The instruction is "necessary" when there is substantial evidence to meet the requirement of the instruction "as to those traits of character which ordinarily would be involved in the commission of an offense such as that charged in this case." To say that one's reputation is good or that one has a reputation for truthfulness does not require the court to give MAI-CR 2.50. State v. Woodfin, 559 S.W.2d 273, 277 (Mo.App. 1977).

In the case at bar defendant called four character witnesses. One of the witnesses testified solely to his reputation for truthfulness. Betty Zienta when asked defendant's "reputation for truthfulness and honesty in the community" testified that it was "very good." Louise Roemer testified that he was reported to be "honest and trustworthy." The court permitted that part of Lorraine Brown's testimony as to defendant's reputation for honesty to stand. Gary Hamilton testified that defendant's reputation for truthfulness and honesty in the community was "excellent."

Honesty while encompassing truthfulness has a more comprehensive meaning. "Uprightness" is given as a synonym of "honest." The trait of "uprightness" is said to be "marked by strong moral rectitude." Websters Third New International Dictionary.

In State v. Quinn, 344 Mo. 1072, 130 S.W.2d 511 (1939), defendant was accused of the crime of grand larceny. The trial court rejected his offer to show his general reputation for honesty and as being a law abiding citizen. It was held that these two traits were relevant to the crime of grand larceny. Robbery is but an aggravated form of larceny. State v.
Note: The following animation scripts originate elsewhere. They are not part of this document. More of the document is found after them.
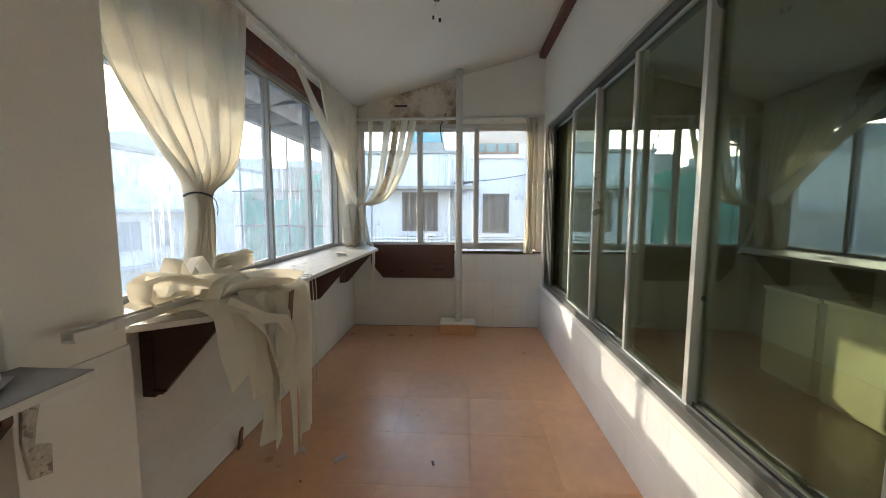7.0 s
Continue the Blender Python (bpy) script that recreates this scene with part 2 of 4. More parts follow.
GLASS_TINT = glass("dark_tinted_glass", (0.77, 0.79, 0.68), 0.014, 0.03, film=(0.5, 0.5, 0.4), shine=0.14, seed=7.0, mirror=(0.8, 0.93, 0.85))
GLASS_DOOR = glass("green_door_glass", (0.43, 0.46, 0.39), 0.008, 0.02, film=(0.5, 0.5, 0.4), shine=0.1, seed=9.0, mirror=(0.8, 0.93, 0.85))
FACADE = surface("white_facade", (0.62, 0.61, 0.64), 0.85, var=0.08, scale=0.7, fine=12, stain=(0.3, 0.3, 0.3), stain_amount=0.6, stain_scale=1.3, stretch=(1, 1, 0.7), edges=(0.6, 0.74))
FACADE_OLD = surface("weathered_facade", (0.74, 0.74, 0.73), 0.9, var=0.15, scale=0.9, fine=14, stain=(0.12, 0.11, 0.1), stain_amount=0.85, stain_scale=2.2, stretch=(1, 1, 0.45), edges=(0.53, 0.7))
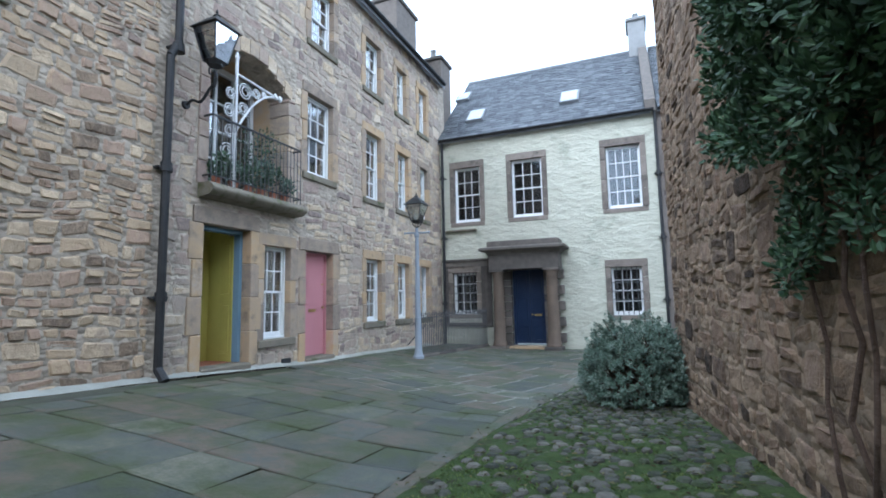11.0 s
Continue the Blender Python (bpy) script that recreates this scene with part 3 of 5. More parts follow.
# ---------------------------------------------------------------- white house and its brown neighbour
house_windows = [(-1.33, -0.42, 3.68, 5.58), (0.69, 1.69, 3.70, 5.62), (3.67, 4.65, 3.72, 5.66)]
house_low = [(-1.46, -0.62, 0.58, 1.96), (3.64, 4.50, 0.50, 1.94)]
house_door = (0.58, 1.66, -0.44, 2.05)
brown_windows = [(5.46 + 1.58 * i, 6.30 + 1.58 * i, 3.58, 5.48) for i in range(4)] + [(5.50 + 1.58 * i, 6.30 + 1.58 * i, 0.46, 1.84) for i in range(4)]
wall_house = wall("wall_white_house", HOUSE, -1.86, 5.15, 6.6, house_windows + house_low + [house_door], 0.55, M["harl"], "cream limewashed rubble front of the house")
wall_brown = wall("wall_brown_house", HOUSE, 5.15, 14.0, 6.6, brown_windows, 0.55, M["brown_mortar"], "grey-brown sandstone rubble front of the adjoining house")
for o in house_windows:
    window(HOUSE, *o, 4 if o[0] > 3 else 3, 4, deep=0.12, margin=0.17, stone="margin", sill_out=0.02, pane="glass_bright" if o[0] > 3 else "glass_plain")
for i, o in enumerate(house_low):
    window(HOUSE, *o, 3, 4, deep=0.15, margin=0.17, stone="margin", sill_out=0.02, bars=True, pane="glass_plain")
for o in brown_windows:
    window(HOUSE, *o, 4, 4, deep=0.12, margin=0.16, sill_out=0.02, stone="brown_dressed", pane="glass_plain")

# roofs
def roof(name, f, u0, u1, eave_z, rise, run, over, slates_near, parent_label, seed):
    """A pitched roof: boarding, and rows of slates laid from the eave up."""
    r = tagged(new(name), parent_label, "roof", kind="structure")
    bm = bmesh.new()
    slabs = [f.at(u, d, z) for u, d, z in ((u0, over, eave_z - 0.02), (u1, over, eave_z - 0.02), (u1, -run, eave_z + rise), (u0, -run, eave_z + rise), (u1, -2 * run, eave_z), (u0, -2 * run, eave_z))]
    vs = [bm.verts.new(p) for p in slabs] + [bm.verts.new(p - Vector((0, 0, 0.12))) for p in slabs]
    for q in ((0, 1, 2, 3), (3, 2, 4, 5), (6, 7, 1, 0), (6, 9, 8, 7), (9, 11, 10, 8), (0, 3, 9, 6), (3, 5, 11, 9), (1, 7, 8, 2), (2, 8, 10, 4)):
        bm.faces.new([vs[i] for i in q])
    part("boarding", bm, M["lead"], r)
    rnd = random.Random(seed)
    length = math.hypot(run + over, rise)
    su, sz = (run + over) / length, rise / length
    verts, faces, count = [], [], 0
    s, row = 0.0, 0
    while s < length - 0.05:
        h = 0.30 - 0.10 * s / length
        expo = h * 0.62
        u = u0 - rnd.uniform(0.0, 0.2)
        while u < u1:
            w = rnd.uniform(0.15, 0.30)
            a, b = max(u, u0), min(u + w - 0.006, u1)
            u += w
            if b - a < 0.04:
                continue
            lift, t = rnd.uniform(0.012, 0.026), 0.012
            q = []
            low = s - 0.02 + rnd.uniform(-0.012, 0.012)
            for k in (0, 1):
                for uu, ss, ll in ((a, low, lift), (b, low + rnd.uniform(-0.008, 0.008), lift), (b, min(s + h, length), 0.004), (a, min(s + h, length), 0.004)):
                    d, z = over - su * ss, eave_z + sz * ss
                    off = ll + t * k
                    q.append(f.at(uu, d + sz * off, z + su * off))
            fs = [(4, 5, 6, 7), (0, 1, 5, 4), (1, 2, 6, 5), (3, 0, 4, 7)]
            if slates_near[0] < a < slates_near[1] and count < 300 and row < 14:
                count += 1
                sheet("slate", q, fs, M["slate"], r)
            else:
                n = len(verts)
                verts += q
                faces += [tuple(i + n for i in ff) for ff in fs]
        s += expo
        row += 1
    tagged(sheet("slates", verts, faces, M["slate_many"], r), kind="stuff")
    bm = bmesh.new()
    top = [f.at(u0, -run, eave_z + rise + 0.03), f.at(u1, -run, eave_z + rise + 0.03)]
    rod(bm, top[0], top[1], 0.07, 0.07, 8)
    part("ridge", bm, M["lead"], r)
    return r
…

Lasky, 133 S.W.2d 334 (Mo.1939).

We hold that there was substantial evidence of the trait of character ordinarily involved in the crime of robbery and that it was prejudicial error to fail to give MAI-CR 2.50.

The judgment is reversed and remanded for a new trial.

STEPHAN, P. J., and KELLY, J., concur.

NOTES

[1] The contention in the motion for a new trial read: "Counsel's delving into a prior arrest of defendant and proceedings collateral thereto was highly prejudicial and intended to play on the prejudices of the jury and as such constituted error.